**The input**
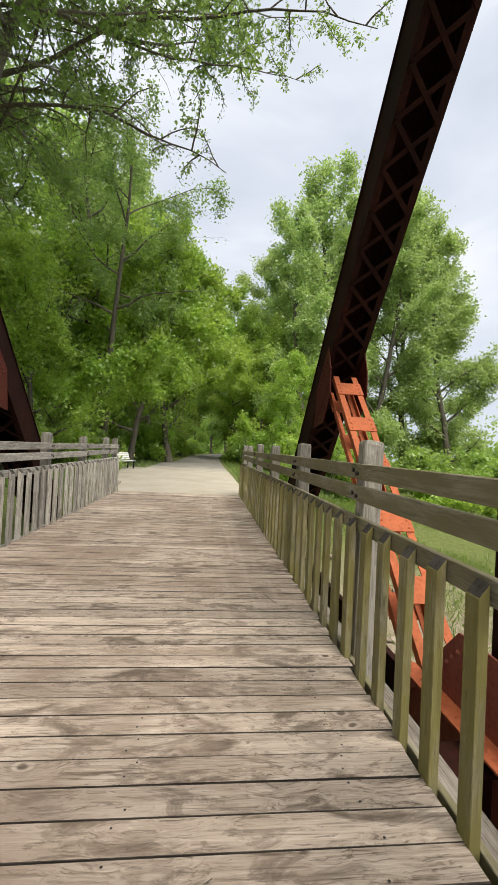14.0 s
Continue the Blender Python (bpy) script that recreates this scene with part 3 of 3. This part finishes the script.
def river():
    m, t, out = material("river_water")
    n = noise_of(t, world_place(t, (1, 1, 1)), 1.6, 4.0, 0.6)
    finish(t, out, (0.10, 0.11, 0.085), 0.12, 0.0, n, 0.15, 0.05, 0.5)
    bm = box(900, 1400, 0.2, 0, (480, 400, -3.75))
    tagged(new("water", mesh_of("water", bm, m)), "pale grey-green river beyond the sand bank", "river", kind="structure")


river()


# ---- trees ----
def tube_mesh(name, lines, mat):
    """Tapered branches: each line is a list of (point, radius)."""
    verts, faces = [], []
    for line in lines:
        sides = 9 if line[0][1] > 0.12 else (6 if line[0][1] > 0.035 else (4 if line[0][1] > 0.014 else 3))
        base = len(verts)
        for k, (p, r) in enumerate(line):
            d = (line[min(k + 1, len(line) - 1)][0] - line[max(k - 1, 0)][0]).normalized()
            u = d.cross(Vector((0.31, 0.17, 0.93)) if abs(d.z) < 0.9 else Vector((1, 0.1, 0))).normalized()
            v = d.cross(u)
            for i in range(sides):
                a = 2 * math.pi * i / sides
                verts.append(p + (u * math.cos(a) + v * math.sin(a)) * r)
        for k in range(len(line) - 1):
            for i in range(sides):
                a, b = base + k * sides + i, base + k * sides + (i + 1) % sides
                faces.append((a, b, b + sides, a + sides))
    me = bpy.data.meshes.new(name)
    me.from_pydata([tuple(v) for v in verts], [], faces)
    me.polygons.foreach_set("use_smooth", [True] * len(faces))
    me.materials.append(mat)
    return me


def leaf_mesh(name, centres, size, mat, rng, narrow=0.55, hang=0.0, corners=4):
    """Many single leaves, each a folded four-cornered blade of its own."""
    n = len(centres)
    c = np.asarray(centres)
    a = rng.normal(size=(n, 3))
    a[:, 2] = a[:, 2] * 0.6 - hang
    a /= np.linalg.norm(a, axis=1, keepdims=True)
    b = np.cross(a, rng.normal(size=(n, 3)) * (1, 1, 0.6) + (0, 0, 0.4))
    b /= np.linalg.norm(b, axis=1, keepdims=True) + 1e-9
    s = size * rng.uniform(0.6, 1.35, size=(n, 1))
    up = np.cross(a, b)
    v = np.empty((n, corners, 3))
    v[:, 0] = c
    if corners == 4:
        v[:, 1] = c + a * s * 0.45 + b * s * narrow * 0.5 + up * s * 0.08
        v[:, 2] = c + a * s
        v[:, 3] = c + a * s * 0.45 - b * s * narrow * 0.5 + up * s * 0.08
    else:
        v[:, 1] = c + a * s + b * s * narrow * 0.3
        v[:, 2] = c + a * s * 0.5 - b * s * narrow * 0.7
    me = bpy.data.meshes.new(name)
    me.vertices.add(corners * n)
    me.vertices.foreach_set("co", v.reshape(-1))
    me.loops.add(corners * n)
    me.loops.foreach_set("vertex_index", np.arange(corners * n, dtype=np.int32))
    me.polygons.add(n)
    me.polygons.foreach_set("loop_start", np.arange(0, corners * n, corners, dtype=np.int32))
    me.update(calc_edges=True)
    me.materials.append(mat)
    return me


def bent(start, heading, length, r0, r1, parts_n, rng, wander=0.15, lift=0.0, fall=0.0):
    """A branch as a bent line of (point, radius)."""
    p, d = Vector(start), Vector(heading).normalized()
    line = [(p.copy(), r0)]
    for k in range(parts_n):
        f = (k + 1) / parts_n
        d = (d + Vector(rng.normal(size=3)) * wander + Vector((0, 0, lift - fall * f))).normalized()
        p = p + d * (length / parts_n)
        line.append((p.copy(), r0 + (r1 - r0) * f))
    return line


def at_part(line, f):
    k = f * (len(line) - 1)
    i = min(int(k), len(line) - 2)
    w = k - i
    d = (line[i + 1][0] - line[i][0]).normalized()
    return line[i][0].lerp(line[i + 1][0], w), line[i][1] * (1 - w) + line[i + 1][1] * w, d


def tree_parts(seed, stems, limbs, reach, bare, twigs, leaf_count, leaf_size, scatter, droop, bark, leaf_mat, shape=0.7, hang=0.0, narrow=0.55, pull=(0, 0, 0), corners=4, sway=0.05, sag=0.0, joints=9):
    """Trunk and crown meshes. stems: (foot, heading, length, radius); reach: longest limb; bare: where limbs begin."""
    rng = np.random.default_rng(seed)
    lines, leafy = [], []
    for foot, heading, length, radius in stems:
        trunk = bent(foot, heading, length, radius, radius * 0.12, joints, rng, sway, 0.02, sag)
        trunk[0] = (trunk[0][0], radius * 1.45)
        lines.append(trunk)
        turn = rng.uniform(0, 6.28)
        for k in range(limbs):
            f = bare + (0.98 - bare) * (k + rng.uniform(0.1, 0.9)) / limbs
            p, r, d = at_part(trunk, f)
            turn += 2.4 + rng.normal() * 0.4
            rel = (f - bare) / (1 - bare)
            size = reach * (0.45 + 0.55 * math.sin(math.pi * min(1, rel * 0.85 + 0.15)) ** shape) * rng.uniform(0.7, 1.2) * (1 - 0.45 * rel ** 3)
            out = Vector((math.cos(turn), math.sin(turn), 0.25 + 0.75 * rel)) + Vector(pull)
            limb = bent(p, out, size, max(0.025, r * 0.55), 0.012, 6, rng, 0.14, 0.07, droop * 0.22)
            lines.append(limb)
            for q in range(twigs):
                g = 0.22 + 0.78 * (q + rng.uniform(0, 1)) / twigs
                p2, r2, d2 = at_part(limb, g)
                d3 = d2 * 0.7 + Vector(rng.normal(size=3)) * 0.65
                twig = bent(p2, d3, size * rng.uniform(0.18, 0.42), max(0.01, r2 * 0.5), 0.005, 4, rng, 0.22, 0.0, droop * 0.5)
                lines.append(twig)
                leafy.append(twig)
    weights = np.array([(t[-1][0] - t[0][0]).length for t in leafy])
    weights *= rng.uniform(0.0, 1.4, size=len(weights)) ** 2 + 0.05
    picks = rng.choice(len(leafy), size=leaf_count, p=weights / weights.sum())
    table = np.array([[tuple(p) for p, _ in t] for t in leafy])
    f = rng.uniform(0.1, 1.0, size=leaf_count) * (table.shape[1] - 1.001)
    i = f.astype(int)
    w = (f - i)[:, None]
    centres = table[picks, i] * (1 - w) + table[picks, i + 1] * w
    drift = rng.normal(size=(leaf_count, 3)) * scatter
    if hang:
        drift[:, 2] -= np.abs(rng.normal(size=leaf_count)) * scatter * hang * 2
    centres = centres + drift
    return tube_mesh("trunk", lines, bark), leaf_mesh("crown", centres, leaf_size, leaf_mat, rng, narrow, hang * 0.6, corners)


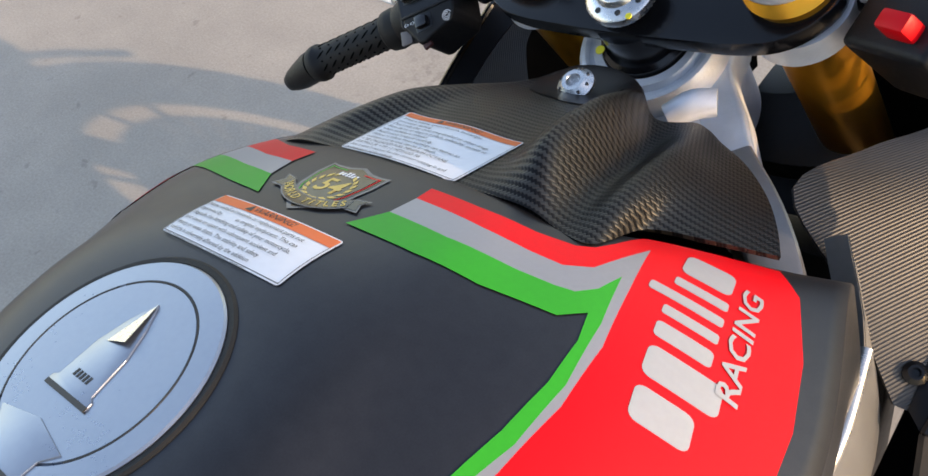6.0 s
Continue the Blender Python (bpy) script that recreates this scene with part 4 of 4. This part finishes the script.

**What you have to do**
Leave out the pictures and retype every line above exactly.

**Answer to this problem**
14.0 s
Continue the Blender Python (bpy) script that recreates this scene with part 3 of 3. This part finishes the script.
def river():
    m, t, out = material("river_water")
    n = noise_of(t, world_place(t, (1, 1, 1)), 1.6, 4.0, 0.6)
    finish(t, out, (0.10, 0.11, 0.085), 0.12, 0.0, n, 0.15, 0.05, 0.5)
    bm = box(900, 1400, 0.2, 0, (480, 400, -3.75))
    tagged(new("water", mesh_of("water", bm, m)), "pale grey-green river beyond the sand bank", "river", kind="structure")


river()


# ---- trees ----
def tube_mesh(name, lines, mat):
    """Tapered branches: each line is a list of (point, radius)."""
    verts, faces = [], []
    for line in lines:
        sides = 9 if line[0][1] > 0.12 else (6 if line[0][1] > 0.035 else (4 if line[0][1] > 0.014 else 3))
        base = len(verts)
        for k, (p, r) in enumerate(line):
            d = (line[min(k + 1, len(line) - 1)][0] - line[max(k - 1, 0)][0]).normalized()
            u = d.cross(Vector((0.31, 0.17, 0.93)) if abs(d.z) < 0.9 else Vector((1, 0.1, 0))).normalized()
            v = d.cross(u)
            for i in range(sides):
                a = 2 * math.pi * i / sides
                verts.append(p + (u * math.cos(a) + v * math.sin(a)) * r)
        for k in range(len(line) - 1):
            for i in range(sides):
                a, b = base + k * sides + i, base + k * sides + (i + 1) % sides
                faces.append((a, b, b + sides, a + sides))
    me = bpy.data.meshes.new(name)
    me.from_pydata([tuple(v) for v in verts], [], faces)
    me.polygons.foreach_set("use_smooth", [True] * len(faces))
    me.materials.append(mat)
    return me


def leaf_mesh(name, centres, size, mat, rng, narrow=0.55, hang=0.0, corners=4):
    """Many single leaves, each a folded four-cornered blade of its own."""
    n = len(centres)
    c = np.asarray(centres)
    a = rng.normal(size=(n, 3))
    a[:, 2] = a[:, 2] * 0.6 - hang
    a /= np.linalg.norm(a, axis=1, keepdims=True)
    b = np.cross(a, rng.normal(size=(n, 3)) * (1, 1, 0.6) + (0, 0, 0.4))
    b /= np.linalg.norm(b, axis=1, keepdims=True) + 1e-9
    s = size * rng.uniform(0.6, 1.35, size=(n, 1))
    up = np.cross(a, b)
    v = np.empty((n, corners, 3))
    v[:, 0] = c
    if corners == 4:
        v[:, 1] = c + a * s * 0.45 + b * s * narrow * 0.5 + up * s * 0.08
        v[:, 2] = c + a * s
        v[:, 3] = c + a * s * 0.45 - b * s * narrow * 0.5 + up * s * 0.08
    else:
        v[:, 1] = c + a * s + b * s * narrow * 0.3
        v[:, 2] = c + a * s * 0.5 - b * s * narrow * 0.7
    me = bpy.data.meshes.new(name)
    me.vertices.add(corners * n)
    me.vertices.foreach_set("co", v.reshape(-1))
    me.loops.add(corners * n)
    me.loops.foreach_set("vertex_index", np.arange(corners * n, dtype=np.int32))
    me.polygons.add(n)
    me.polygons.foreach_set("loop_start", np.arange(0, corners * n, corners, dtype=np.int32))
    me.update(calc_edges=True)
    me.materials.append(mat)
    return me


def bent(start, heading, length, r0, r1, parts_n, rng, wander=0.15, lift=0.0, fall=0.0):
    """A branch as a bent line of (point, radius)."""
    p, d = Vector(start), Vector(heading).normalized()
    line = [(p.copy(), r0)]
    for k in range(parts_n):
        f = (k + 1) / parts_n
        d = (d + Vector(rng.normal(size=3)) * wander + Vector((0, 0, lift - fall * f))).normalized()
        p = p + d * (length / parts_n)
        line.append((p.copy(), r0 + (r1 - r0) * f))
    return line


def at_part(line, f):
    k = f * (len(line) - 1)
    i = min(int(k), len(line) - 2)
    w = k - i
    d = (line[i + 1][0] - line[i][0]).normalized()
    return line[i][0].lerp(line[i + 1][0], w), line[i][1] * (1 - w) + line[i + 1][1] * w, d


def tree_parts(seed, stems, limbs, reach, bare, twigs, leaf_count, leaf_size, scatter, droop, bark, leaf_mat, shape=0.7, hang=0.0, narrow=0.55, pull=(0, 0, 0), corners=4, sway=0.05, sag=0.0, joints=9):
    """Trunk and crown meshes. stems: (foot, heading, length, radius); reach: longest limb; bare: where limbs begin."""
    rng = np.random.default_rng(seed)
    lines, leafy = [], []
    for foot, heading, length, radius in stems:
        trunk = bent(foot, heading, length, radius, radius * 0.12, joints, rng, sway, 0.02, sag)
        trunk[0] = (trunk[0][0], radius * 1.45)
        lines.append(trunk)
        turn = rng.uniform(0, 6.28)
        for k in range(limbs):
            f = bare + (0.98 - bare) * (k + rng.uniform(0.1, 0.9)) / limbs
            p, r, d = at_part(trunk, f)
            turn += 2.4 + rng.normal() * 0.4
            rel = (f - bare) / (1 - bare)
            size = reach * (0.45 + 0.55 * math.sin(math.pi * min(1, rel * 0.85 + 0.15)) ** shape) * rng.uniform(0.7, 1.2) * (1 - 0.45 * rel ** 3)
            out = Vector((math.cos(turn), math.sin(turn), 0.25 + 0.75 * rel)) + Vector(pull)
            limb = bent(p, out, size, max(0.025, r * 0.55), 0.012, 6, rng, 0.14, 0.07, droop * 0.22)
            lines.append(limb)
            for q in range(twigs):
                g = 0.22 + 0.78 * (q + rng.uniform(0, 1)) / twigs
                p2, r2, d2 = at_part(limb, g)
                d3 = d2 * 0.7 + Vector(rng.normal(size=3)) * 0.65
                twig = bent(p2, d3, size * rng.uniform(0.18, 0.42), max(0.01, r2 * 0.5), 0.005, 4, rng, 0.22, 0.0, droop * 0.5)
                lines.append(twig)
                leafy.append(twig)
    weights = np.array([(t[-1][0] - t[0][0]).length for t in leafy])
    weights *= rng.uniform(0.0, 1.4, size=len(weights)) ** 2 + 0.05
    picks = rng.choice(len(leafy), size=leaf_count, p=weights / weights.sum())
    table = np.array([[tuple(p) for p, _ in t] for t in leafy])
    f = rng.uniform(0.1, 1.0, size=leaf_count) * (table.shape[1] - 1.001)
    i = f.astype(int)
    w = (f - i)[:, None]
    centres = table[picks, i] * (1 - w) + table[picks, i + 1] * w
    drift = rng.normal(size=(leaf_count, 3)) * scatter
    if hang:
        drift[:, 2] -= np.abs(rng.normal(size=leaf_count)) * scatter * hang * 2
    centres = centres + drift
    return tube_mesh("trunk", lines, bark), leaf_mesh("crown", centres, leaf_size, leaf_mat, rng, narrow, hang * 0.6, corners)


6.0 s
Continue the Blender Python (bpy) script that recreates this scene with part 4 of 4. This part finishes the script.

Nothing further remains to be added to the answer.